Faith comes by hearing God’s word (Romans 10:17). It is not, as popularly depicted, a “blind leap”; quite the opposite, it is a conviction based on solid evidence.

Do I have faith . . . saving faith? How do I know? How will it show in my life? In chapter 2 of his letter, James helps us answer these vital questions.

To begin with, we must do more than talk about faith. “What use is it, my brethren, if someone says he has faith but he has no works? Can that faith save him?” (v. 14).

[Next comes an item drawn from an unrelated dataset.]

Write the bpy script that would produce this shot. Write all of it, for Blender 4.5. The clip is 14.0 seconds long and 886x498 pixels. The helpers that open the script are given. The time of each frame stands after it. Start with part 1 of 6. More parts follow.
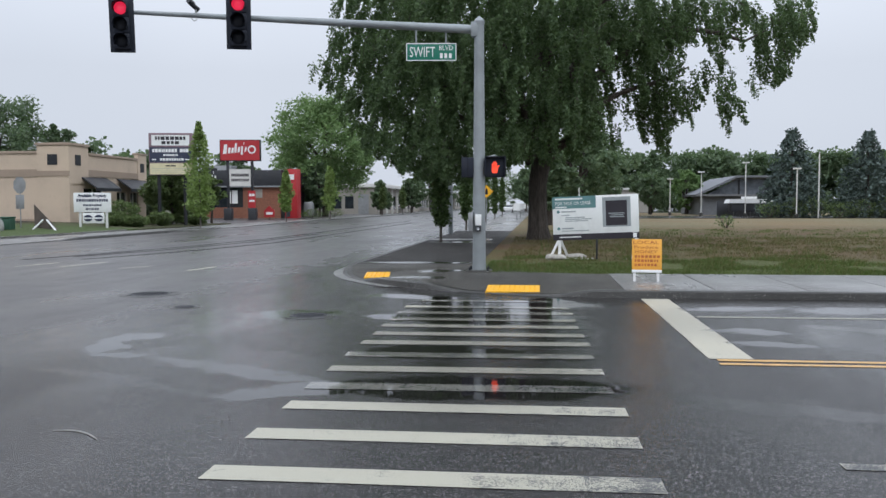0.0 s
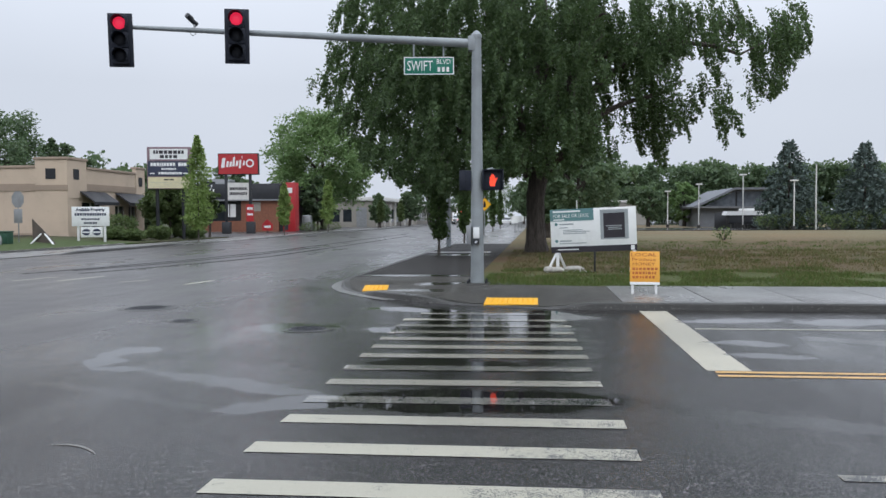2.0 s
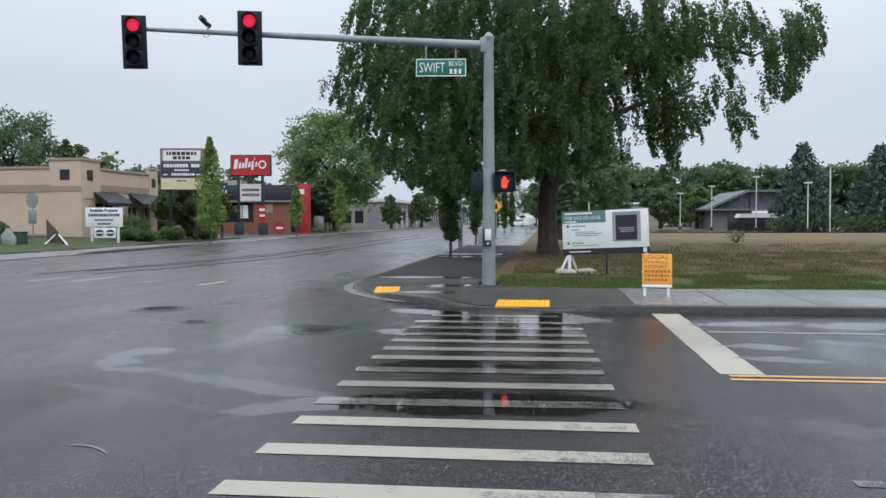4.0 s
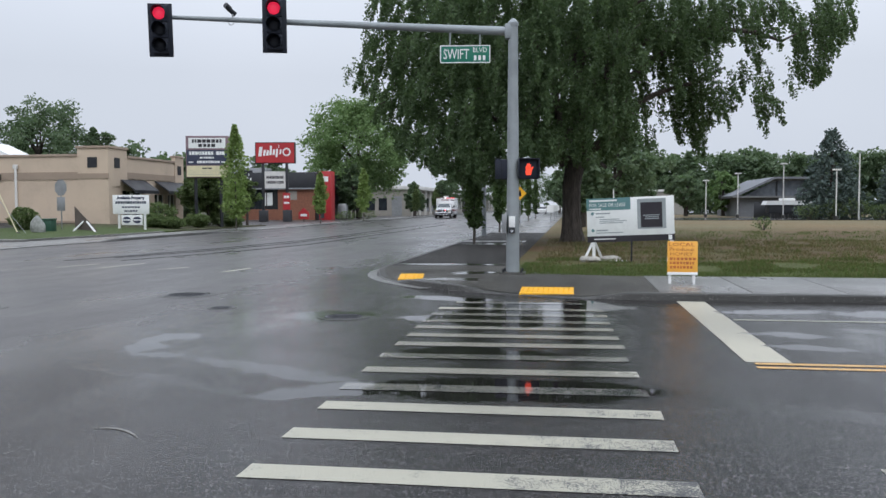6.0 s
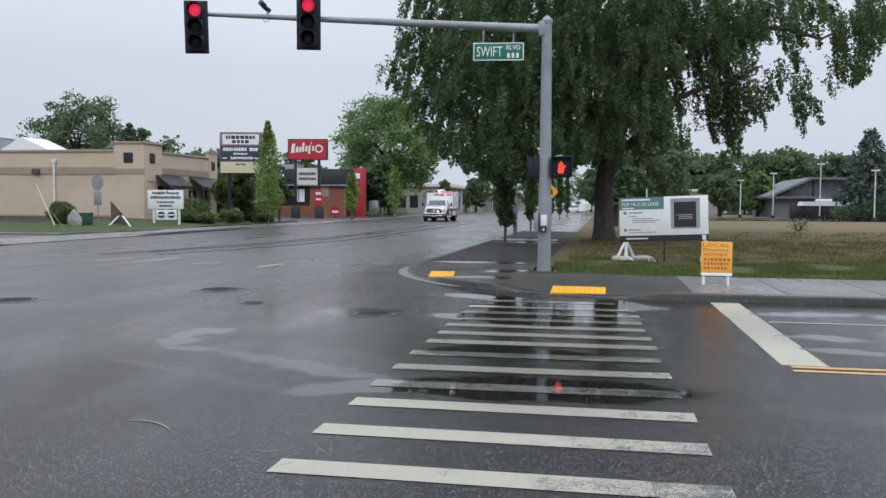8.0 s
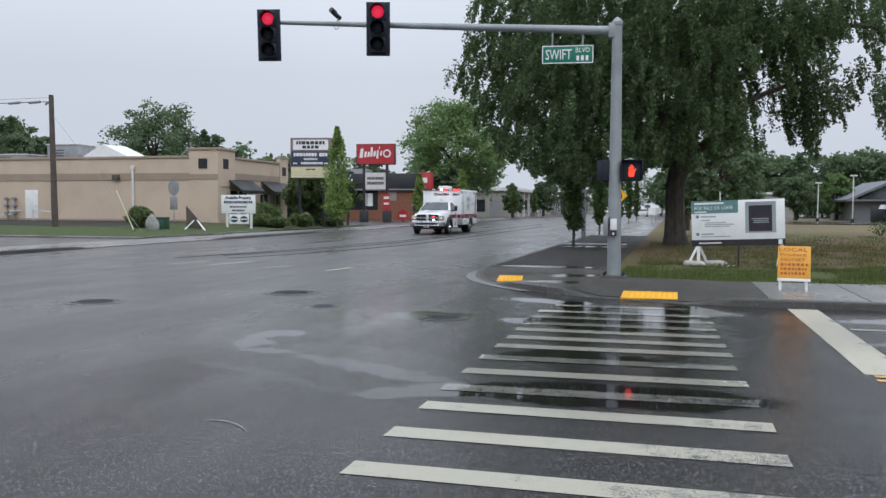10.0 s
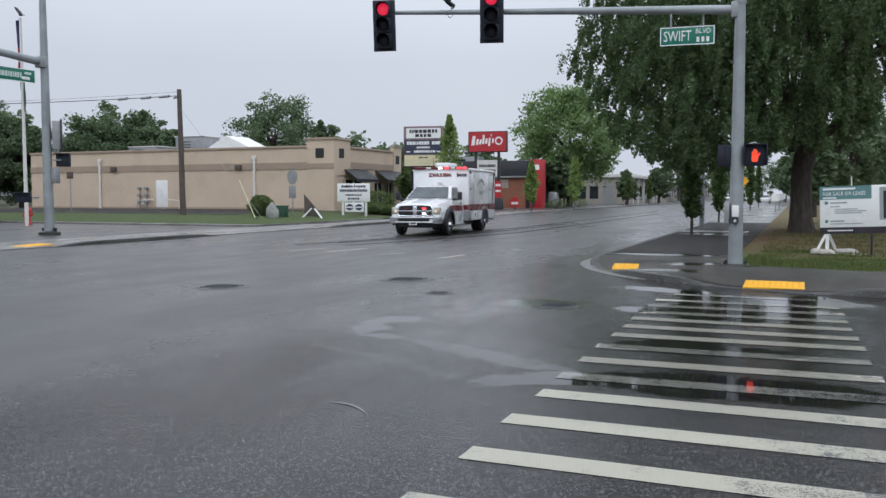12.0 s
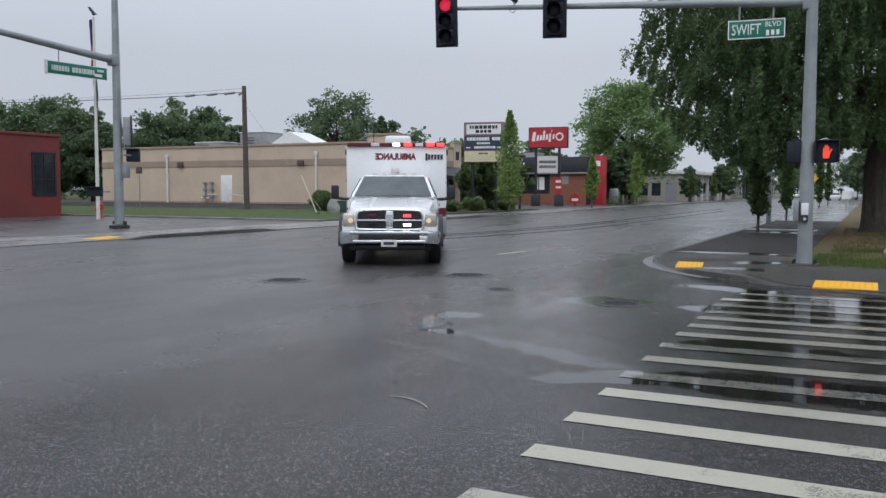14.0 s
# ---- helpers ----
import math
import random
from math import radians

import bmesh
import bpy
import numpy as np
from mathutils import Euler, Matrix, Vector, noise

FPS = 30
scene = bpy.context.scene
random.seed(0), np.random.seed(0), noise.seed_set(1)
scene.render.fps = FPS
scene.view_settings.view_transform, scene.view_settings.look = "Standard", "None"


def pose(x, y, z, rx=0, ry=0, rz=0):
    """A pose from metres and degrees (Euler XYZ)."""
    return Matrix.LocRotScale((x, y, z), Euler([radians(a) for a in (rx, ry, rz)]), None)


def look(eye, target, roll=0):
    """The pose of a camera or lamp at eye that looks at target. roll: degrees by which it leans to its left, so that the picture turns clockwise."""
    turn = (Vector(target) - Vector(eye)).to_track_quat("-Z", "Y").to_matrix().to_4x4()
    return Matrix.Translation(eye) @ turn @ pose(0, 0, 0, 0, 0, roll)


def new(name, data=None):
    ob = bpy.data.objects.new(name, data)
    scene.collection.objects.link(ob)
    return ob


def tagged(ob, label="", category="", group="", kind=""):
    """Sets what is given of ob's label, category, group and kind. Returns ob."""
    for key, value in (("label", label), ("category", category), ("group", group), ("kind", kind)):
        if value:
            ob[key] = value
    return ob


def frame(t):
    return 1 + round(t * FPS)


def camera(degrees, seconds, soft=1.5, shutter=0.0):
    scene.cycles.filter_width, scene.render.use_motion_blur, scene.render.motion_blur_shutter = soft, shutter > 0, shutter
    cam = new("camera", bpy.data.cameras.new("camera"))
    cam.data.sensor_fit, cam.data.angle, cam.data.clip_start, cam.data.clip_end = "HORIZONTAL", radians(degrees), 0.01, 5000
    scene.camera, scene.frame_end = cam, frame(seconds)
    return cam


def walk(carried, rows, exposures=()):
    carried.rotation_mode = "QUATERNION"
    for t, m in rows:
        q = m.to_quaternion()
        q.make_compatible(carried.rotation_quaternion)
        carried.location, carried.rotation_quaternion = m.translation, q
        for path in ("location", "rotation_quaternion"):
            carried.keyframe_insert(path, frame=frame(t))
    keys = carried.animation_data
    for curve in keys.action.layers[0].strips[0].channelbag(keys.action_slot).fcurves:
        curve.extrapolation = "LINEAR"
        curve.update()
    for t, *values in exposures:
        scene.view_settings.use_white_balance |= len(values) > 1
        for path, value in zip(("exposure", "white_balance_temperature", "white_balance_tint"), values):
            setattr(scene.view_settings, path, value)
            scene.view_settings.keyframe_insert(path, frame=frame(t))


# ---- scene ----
# ---------------------------------------------------------------- camera
cam = camera(55.29, 14.0)
PATH = [
    (0, 0.000, 0.000, 1.550, 0.00, -3.02, 0.13),
    (0.5, 0.010, 0.001, 1.550, -0.42, -2.73, 0.31),
    (1, 0.011, -0.009, 1.549, -0.59, -2.44, 0.30),
    (1.5, 0.005, -0.009, 1.552, -0.49, -2.28, 0.23),
    (2, 0.001, -0.020, 1.552, -0.13, -2.15, 0.31),
    (2.5, 0.000, -0.016, 1.553, 0.24, -1.92, 0.29),
    (3, 0.002, -0.011, 1.557, 0.32, -1.90, 0.32),
    (5.5, -0.008, -0.019, 1.552, 1.83, -2.68, 0.09),
    (6, -0.011, -0.022, 1.551, 2.24, -2.89, 0.16),
    (6.5, -0.015, -0.017, 1.548, 2.44, -2.91, -0.12),
    (7, -0.017, -0.006, 1.548, 2.82, -3.00, -0.28),
    (9.5, -0.045, 0.002, 1.552, 7.68, -2.92, -0.25),
    (10, -0.053, -0.001, 1.552, 8.85, -2.80, -0.24),
    (10.5, -0.056, -0.005, 1.554, 10.10, -2.98, -0.32),
    (11, -0.065, -0.014, 1.554, 11.83, -3.27, -0.39),
    (11.5, -0.078, -0.018, 1.552, 13.93, -3.47, -0.20),
    (12, -0.092, -0.017, 1.553, 16.37, -3.66, 0.08),
    (12.5, -0.111, -0.022, 1.558, 18.61, -3.81, 0.07),
    (13, -0.122, -0.024, 1.557, 19.72, -4.00, -0.13),
    (13.5, -0.126, -0.024, 1.553, 20.36, -4.00, -0.19),
    (14, -0.125, -0.022, 1.553, 20.37, -3.94, -0.19)]
walk(cam, [(t, pose(x, y, z, 90 + p, r, yaw)) for t, x, y, z, yaw, p, r in PATH],
     exposures=[(0.0, 0.08, 6320, 8.5), (7.0, 0.06, 6320, 8.5), (11.0, 0.0, 6320, 8.5), (12.0, 0.0, 6320, 8.5), (13.0, -0.03, 6320, 8.5), (13.6, -0.12, 6320, 8.5), (14.0, -0.17, 6320, 8.5)])

# ---------------------------------------------------------------- overcast light
world = bpy.data.worlds.new("overcast_sky")
scene.world = world
world.use_nodes = True
wn, wl = world.node_tree.nodes, world.node_tree.links
wn.clear()
sky = wn.new("ShaderNodeTexSky")
sky.sky_type, sky.sun_disc = "NISHITA", False
sky.sun_elevation, sky.sun_rotation = radians(52), radians(200)
sky.dust_density, sky.air_density = 4.0, 1.0
grey = wn.new("ShaderNodeHueSaturation")
grey.inputs["Saturation"].default_value = 0.25
wl.new(sky.outputs[0], grey.inputs["Color"])
sky_bg = wn.new("ShaderNodeBackground")
sky_bg.inputs["Strength"].default_value = 0.012
wl.new(grey.outputs[0], sky_bg.inputs["Color"])
# the cloud layer: soft, nearly even grey
co = wn.new("ShaderNodeTexCoord")
cl = wn.new("ShaderNodeTexNoise")
cl.inputs["Scale"].default_value, cl.inputs["Detail"].default_value = 1.6, 4.0
wl.new(co.outputs["Generated"], cl.inputs["Vector"])
ramp = wn.new("ShaderNodeValToRGB")
ramp.color_ramp.elements[0].position, ramp.color_ramp.elements[1].position = 0.3, 0.75
ramp.color_ramp.elements[0].color = (0.53, 0.565, 0.64, 1)
ramp.color_ramp.elements[1].color = (0.63, 0.66, 0.735, 1)
wl.new(cl.outputs["Fac"], ramp.inputs["Fac"])
cloud_bg = wn.new("ShaderNodeBackground")
# an overcast dome is brightest overhead
sep = wn.new("ShaderNodeSeparateXYZ")
wl.new(co.outputs["Generated"], sep.inputs[0])
dome = wn.new("ShaderNodeMapRange")
dome.inputs["From Min"].default_value, dome.inputs["From Max"].default_value = 0.15, 1.0
dome.inputs["To Min"].default_value, dome.inputs["To Max"].default_value = 1.03, 2.7
wl.new(sep.outputs[2], dome.inputs["Value"])
wl.new(dome.outputs[0], cloud_bg.inputs["Strength"])
wl.new(ramp.outputs[0], cloud_bg.inputs["Color"])
both = wn.new("ShaderNodeAddShader")
wl.new(sky_bg.outputs[0], both.inputs[0])
wl.new(cloud_bg.outputs[0], both.inputs[1])
wo = wn.new("ShaderNodeOutputWorld")
wl.new(both.outputs[0], wo.inputs["Surface"])

sun_data = bpy.data.lights.new("sun", "SUN")
sun_data.energy, sun_data.angle, sun_data.color = 0.6, radians(40), (1.0, 0.97, 0.93)
sun = new("sun", sun_data)
sun.matrix_world = look((20, -30, 60), (0, 20, 0))

# ---------------------------------------------------------------- plan: u across the main road, v along it
GRID = 6.5
CA, SA = math.cos(radians(GRID)), math.sin(radians(GRID))


def xy(u, v):
    return u * CA + v * SA, -u * SA + v * CA


def at(u, v, z=0.0, turn=0.0):
    x, y = xy(u, v)
    return pose(x, y, z, 0, 0, turn - GRID)


# ---------------------------------------------------------------- materials
MATS = {}


def N(nt, kind, **values):
    node = nt.nodes.new(kind)
    for key, value in values.items():
        node.inputs[key.replace("_", " ")].default_value = value
    return node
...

There a number of ways someone might say he has faith. He might say it to himself. He might acknowledge it to others or answer in the affirmative in a survey about faith. He might sing about it (a “gospel” song is often included in country music shows). He might even occasionally say it to God by joining in a prayer.

To be sure, God wants us to talk about our faith. Confessing our faith in Jesus is part of our salvation (Romans 10:9-10). Talking to others about what we believe is the divine plan for spreading the gospel (2 Timothy 2:2). Jesus warned that if we will not confess Him before enemies, neither will He confess us before the Father (Matthew 10:32-33).

James cautions, however, that the expression of saving faith is more than just talk. Faith must show itself in our walk, not just our talk. James illustrates it this way: "If a brother or sister is without clothing and in need of daily food, and one of you says to them, ‘Go in peace, be warmed and be filled,’ and yet you do not give them what is necessary for their body, what use is that? Even so faith if it has no works, is dead, being by itself" (vv. 15-17).

Merely talking about the solution to a poor brother’s need obviously does nothing to satisfy it. Talk is useless if not accompanied by appropriate action. The same thing is true of faith. If all we do is talk about it, our faith is as dead as the self-proclaimed but hollow brotherly concern in James’s illustration.